The Default Trap: Why Customers Choose What You Didn't Intend
Most brands assume their customers make deliberate choices. They don't.
The moment you present options—whether it's pricing tiers, product variants, or service levels—you've already decided the outcome for a significant portion of your audience. Not through persuasion or positioning, but through architecture. The option that requires the least friction, the one that sits first or appears most prominent, will capture a disproportionate share of selections. This isn't preference. It's inertia wearing a customer's face.
Consider what happens when a SaaS company offers three subscription plans: Starter, Professional, and Enterprise. The design team believes Professional is the sweet spot—the rational choice for most businesses. But if Starter appears first, or if the interface defaults to it during signup, Professional becomes invisible. Customers don't reject it after careful consideration. They simply never reach it. The default option functions as a silent veto on everything else.
This phenomenon reveals something uncomfortable about consumer behavior: the majority of purchasing decisions aren't made. They're accepted. When faced with complexity, cognitive load, or uncertainty, people take the path of least resistance. They click the pre-selected box. They accept the suggested configuration. They choose the option that requires zero additional thought.
The problem deepens when brands misalign their defaults with their actual business goals. A streaming service might want customers on annual plans—better retention, predictable revenue, reduced churn. Yet if the monthly option appears first or is pre-selected, the company has essentially sabotaged its own strategy. The default becomes a self-inflicted ceiling on customer lifetime value.
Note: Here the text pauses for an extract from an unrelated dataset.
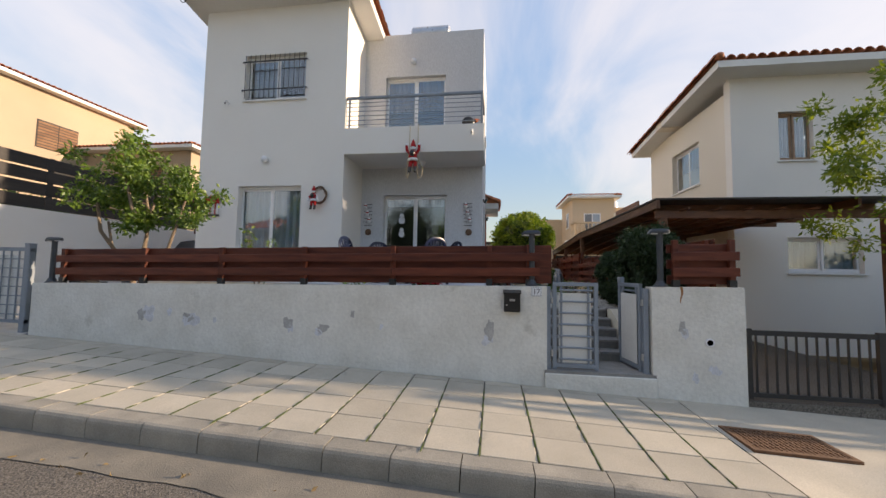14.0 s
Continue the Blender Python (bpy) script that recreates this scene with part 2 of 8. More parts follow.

The company then blames "customer preference" for the outcome it engineered.
What makes this particularly insidious is that defaults operate invisibly. A customer selecting the first option believes they've made a choice. They haven't examined alternatives. They haven't weighed trade-offs. But they'll defend their selection as if they had. The default creates the illusion of agency while removing it entirely.
The mechanism works because human decision-making is fundamentally lazy—not in a pejorative sense, but in an economical one. The brain conserves energy by defaulting to the easiest available path. When you present ten options, most people don't evaluate all ten. They scan for a reason to stop scanning. A pre-selected option, a highlighted option, or an option that appears first provides that reason. The decision-making process terminates. The customer moves forward.
Brands that understand this don't leave defaults to chance. They engineer them deliberately. They ask: which option do we actually want customers to choose? Which selection serves both the customer's interests and ours? Then they place that option in the position of least resistance. They make it the default.
But here's where it becomes ethically complicated. The same mechanism that can guide customers toward genuinely better solutions can also nudge them toward options that primarily benefit the company. A default that locks customers into auto-renewal serves the business more than the customer. A default that obscures the most economical option while highlighting a premium tier exploits the very inertia that makes defaults powerful.
The most sophisticated brands recognize that defaults are a form of power. They can be wielded to align customer interests with business interests—creating genuine value while capturing it. Or they can be weaponized to extract value from inattention. The difference isn't technical. It's strategic and moral.
The uncomfortable truth is that your defaults are already making choices for your customers. The question isn't whether to use them. It's whether you're using them deliberately, transparently, and in service of outcomes you'd defend if customers understood exactly what you'd done.